● TASK BRIEF: Print all the data, keeping every line exactly as it is.

● DATA EXTRACT:
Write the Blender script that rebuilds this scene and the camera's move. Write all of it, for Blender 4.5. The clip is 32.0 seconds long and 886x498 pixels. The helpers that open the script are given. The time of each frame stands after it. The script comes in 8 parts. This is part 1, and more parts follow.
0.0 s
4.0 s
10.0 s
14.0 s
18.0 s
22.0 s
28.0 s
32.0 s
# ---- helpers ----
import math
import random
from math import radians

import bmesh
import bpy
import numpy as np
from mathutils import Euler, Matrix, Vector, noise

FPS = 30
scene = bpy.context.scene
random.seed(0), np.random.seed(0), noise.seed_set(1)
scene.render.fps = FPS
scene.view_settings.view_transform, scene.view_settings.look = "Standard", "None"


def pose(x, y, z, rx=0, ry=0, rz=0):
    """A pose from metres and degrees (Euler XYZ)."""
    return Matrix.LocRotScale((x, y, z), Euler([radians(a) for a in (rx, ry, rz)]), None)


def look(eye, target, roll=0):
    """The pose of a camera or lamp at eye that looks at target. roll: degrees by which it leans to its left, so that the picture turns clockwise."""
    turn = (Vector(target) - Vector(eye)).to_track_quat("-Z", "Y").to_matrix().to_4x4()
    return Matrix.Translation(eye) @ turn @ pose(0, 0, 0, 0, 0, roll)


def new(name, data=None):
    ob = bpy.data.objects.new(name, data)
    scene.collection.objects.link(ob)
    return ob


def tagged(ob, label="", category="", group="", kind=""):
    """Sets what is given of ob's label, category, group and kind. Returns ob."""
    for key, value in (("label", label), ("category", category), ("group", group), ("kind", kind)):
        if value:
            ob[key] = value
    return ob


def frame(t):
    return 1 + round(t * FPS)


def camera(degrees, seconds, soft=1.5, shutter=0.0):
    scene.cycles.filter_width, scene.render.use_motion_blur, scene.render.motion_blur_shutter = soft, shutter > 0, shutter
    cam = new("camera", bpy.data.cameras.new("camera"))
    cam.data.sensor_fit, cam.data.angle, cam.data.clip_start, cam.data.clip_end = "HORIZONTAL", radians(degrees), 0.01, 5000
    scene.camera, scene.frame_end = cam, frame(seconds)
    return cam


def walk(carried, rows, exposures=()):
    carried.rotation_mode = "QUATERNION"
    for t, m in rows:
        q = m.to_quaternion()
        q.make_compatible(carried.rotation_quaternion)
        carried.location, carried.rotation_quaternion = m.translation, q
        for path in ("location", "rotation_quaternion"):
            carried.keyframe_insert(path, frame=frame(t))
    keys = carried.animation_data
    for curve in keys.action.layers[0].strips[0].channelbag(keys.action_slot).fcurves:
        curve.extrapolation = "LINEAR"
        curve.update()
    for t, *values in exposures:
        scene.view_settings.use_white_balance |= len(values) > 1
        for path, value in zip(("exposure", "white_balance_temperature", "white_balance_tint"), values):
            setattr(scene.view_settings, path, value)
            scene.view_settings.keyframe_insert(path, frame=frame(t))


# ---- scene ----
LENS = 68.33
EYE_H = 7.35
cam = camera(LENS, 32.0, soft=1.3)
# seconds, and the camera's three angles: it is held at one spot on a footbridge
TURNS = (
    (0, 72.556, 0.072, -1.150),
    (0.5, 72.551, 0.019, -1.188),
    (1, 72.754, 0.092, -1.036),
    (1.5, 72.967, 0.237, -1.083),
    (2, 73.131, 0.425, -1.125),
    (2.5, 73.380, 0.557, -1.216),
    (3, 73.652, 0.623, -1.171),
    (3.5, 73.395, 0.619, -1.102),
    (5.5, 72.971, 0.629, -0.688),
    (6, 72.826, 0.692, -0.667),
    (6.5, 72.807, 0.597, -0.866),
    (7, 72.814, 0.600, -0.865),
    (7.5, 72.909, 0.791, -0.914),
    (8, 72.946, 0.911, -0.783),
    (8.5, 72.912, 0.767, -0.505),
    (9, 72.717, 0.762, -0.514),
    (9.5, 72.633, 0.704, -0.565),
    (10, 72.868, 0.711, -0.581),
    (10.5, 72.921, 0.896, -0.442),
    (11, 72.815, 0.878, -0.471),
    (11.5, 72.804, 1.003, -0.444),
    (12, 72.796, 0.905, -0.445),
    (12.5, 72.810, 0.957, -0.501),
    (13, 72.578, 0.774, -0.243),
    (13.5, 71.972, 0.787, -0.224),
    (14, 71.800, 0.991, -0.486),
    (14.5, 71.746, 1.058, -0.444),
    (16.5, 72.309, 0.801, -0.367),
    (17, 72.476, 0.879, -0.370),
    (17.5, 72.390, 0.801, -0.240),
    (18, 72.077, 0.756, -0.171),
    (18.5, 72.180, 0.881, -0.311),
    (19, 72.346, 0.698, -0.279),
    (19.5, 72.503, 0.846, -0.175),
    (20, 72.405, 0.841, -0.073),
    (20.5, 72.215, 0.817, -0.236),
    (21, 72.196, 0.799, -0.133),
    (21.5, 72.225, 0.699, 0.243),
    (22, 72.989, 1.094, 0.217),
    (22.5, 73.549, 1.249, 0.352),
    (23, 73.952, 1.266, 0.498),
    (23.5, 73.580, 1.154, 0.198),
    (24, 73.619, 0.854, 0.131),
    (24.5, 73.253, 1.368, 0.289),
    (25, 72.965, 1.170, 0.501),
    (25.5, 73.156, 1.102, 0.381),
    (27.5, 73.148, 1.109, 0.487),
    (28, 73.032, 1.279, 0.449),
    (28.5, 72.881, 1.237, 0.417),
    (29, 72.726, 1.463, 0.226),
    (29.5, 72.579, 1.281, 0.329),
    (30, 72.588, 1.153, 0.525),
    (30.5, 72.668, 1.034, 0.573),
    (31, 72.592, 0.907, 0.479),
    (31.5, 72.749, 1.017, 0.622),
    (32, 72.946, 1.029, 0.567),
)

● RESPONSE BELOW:
Write the Blender script that rebuilds this scene and the camera's move. Write all of it, for Blender 4.5. The clip is 32.0 seconds long and 886x498 pixels. The helpers that open the script are given. The time of each frame stands after it. The script comes in 8 parts. This is part 1, and more parts follow.
0.0 s
4.0 s
10.0 s
14.0 s
18.0 s
22.0 s
28.0 s
32.0 s
# ---- helpers ----
import math
import random
from math import radians

import bmesh
import bpy
import numpy as np
from mathutils import Euler, Matrix, Vector, noise

FPS = 30
scene = bpy.context.scene
random.seed(0), np.random.seed(0), noise.seed_set(1)
scene.render.fps = FPS
scene.view_settings.view_transform, scene.view_settings.look = "Standard", "None"


def pose(x, y, z, rx=0, ry=0, rz=0):
    """A pose from metres and degrees (Euler XYZ)."""
    return Matrix.LocRotScale((x, y, z), Euler([radians(a) for a in (rx, ry, rz)]), None)


def look(eye, target, roll=0):
    """The pose of a camera or lamp at eye that looks at target. roll: degrees by which it leans to its left, so that the picture turns clockwise."""
    turn = (Vector(target) - Vector(eye)).to_track_quat("-Z", "Y").to_matrix().to_4x4()
    return Matrix.Translation(eye) @ turn @ pose(0, 0, 0, 0, 0, roll)


def new(name, data=None):
    ob = bpy.data.objects.new(name, data)
    scene.collection.objects.link(ob)
    return ob


def tagged(ob, label="", category="", group="", kind=""):
    """Sets what is given of ob's label, category, group and kind. Returns ob."""
    for key, value in (("label", label), ("category", category), ("group", group), ("kind", kind)):
        if value:
            ob[key] = value
    return ob


def frame(t):
    return 1 + round(t * FPS)


def camera(degrees, seconds, soft=1.5, shutter=0.0):
    scene.cycles.filter_width, scene.render.use_motion_blur, scene.render.motion_blur_shutter = soft, shutter > 0, shutter
    cam = new("camera", bpy.data.cameras.new("camera"))
    cam.data.sensor_fit, cam.data.angle, cam.data.clip_start, cam.data.clip_end = "HORIZONTAL", radians(degrees), 0.01, 5000
    scene.camera, scene.frame_end = cam, frame(seconds)
    return cam


def walk(carried, rows, exposures=()):
    carried.rotation_mode = "QUATERNION"
    for t, m in rows:
        q = m.to_quaternion()
        q.make_compatible(carried.rotation_quaternion)
        carried.location, carried.rotation_quaternion = m.translation, q
        for path in ("location", "rotation_quaternion"):
            carried.keyframe_insert(path, frame=frame(t))
    keys = carried.animation_data
    for curve in keys.action.layers[0].strips[0].channelbag(keys.action_slot).fcurves:
        curve.extrapolation = "LINEAR"
        curve.update()
    for t, *values in exposures:
        scene.view_settings.use_white_balance |= len(values) > 1
        for path, value in zip(("exposure", "white_balance_temperature", "white_balance_tint"), values):
            setattr(scene.view_settings, path, value)
            scene.view_settings.keyframe_insert(path, frame=frame(t))


# ---- scene ----
LENS = 68.33
EYE_H = 7.35
cam = camera(LENS, 32.0, soft=1.3)
# seconds, and the camera's three angles: it is held at one spot on a footbridge
TURNS = (
    (0, 72.556, 0.072, -1.150),
    (0.5, 72.551, 0.019, -1.188),
    (1, 72.754, 0.092, -1.036),
    (1.5, 72.967, 0.237, -1.083),
    (2, 73.131, 0.425, -1.125),
    (2.5, 73.380, 0.557, -1.216),
    (3, 73.652, 0.623, -1.171),
    (3.5, 73.395, 0.619, -1.102),
    (5.5, 72.971, 0.629, -0.688),
    (6, 72.826, 0.692, -0.667),
    (6.5, 72.807, 0.597, -0.866),
    (7, 72.814, 0.600, -0.865),
    (7.5, 72.909, 0.791, -0.914),
    (8, 72.946, 0.911, -0.783),
    (8.5, 72.912, 0.767, -0.505),
    (9, 72.717, 0.762, -0.514),
    (9.5, 72.633, 0.704, -0.565),
    (10, 72.868, 0.711, -0.581),
    (10.5, 72.921, 0.896, -0.442),
    (11, 72.815, 0.878, -0.471),
    (11.5, 72.804, 1.003, -0.444),
    (12, 72.796, 0.905, -0.445),
    (12.5, 72.810, 0.957, -0.501),
    (13, 72.578, 0.774, -0.243),
    (13.5, 71.972, 0.787, -0.224),
    (14, 71.800, 0.991, -0.486),
    (14.5, 71.746, 1.058, -0.444),
    (16.5, 72.309, 0.801, -0.367),
    (17, 72.476, 0.879, -0.370),
    (17.5, 72.390, 0.801, -0.240),
    (18, 72.077, 0.756, -0.171),
    (18.5, 72.180, 0.881, -0.311),
    (19, 72.346, 0.698, -0.279),
    (19.5, 72.503, 0.846, -0.175),
    (20, 72.405, 0.841, -0.073),
    (20.5, 72.215, 0.817, -0.236),
    (21, 72.196, 0.799, -0.133),
    (21.5, 72.225, 0.699, 0.243),
    (22, 72.989, 1.094, 0.217),
    (22.5, 73.549, 1.249, 0.352),
    (23, 73.952, 1.266, 0.498),
    (23.5, 73.580, 1.154, 0.198),
    (24, 73.619, 0.854, 0.131),
    (24.5, 73.253, 1.368, 0.289),
    (25, 72.965, 1.170, 0.501),
    (25.5, 73.156, 1.102, 0.381),
    (27.5, 73.148, 1.109, 0.487),
    (28, 73.032, 1.279, 0.449),
    (28.5, 72.881, 1.237, 0.417),
    (29, 72.726, 1.463, 0.226),
    (29.5, 72.579, 1.281, 0.329),
    (30, 72.588, 1.153, 0.525),
    (30.5, 72.668, 1.034, 0.573),
    (31, 72.592, 0.907, 0.479),
    (31.5, 72.749, 1.017, 0.622),
    (32, 72.946, 1.029, 0.567),
)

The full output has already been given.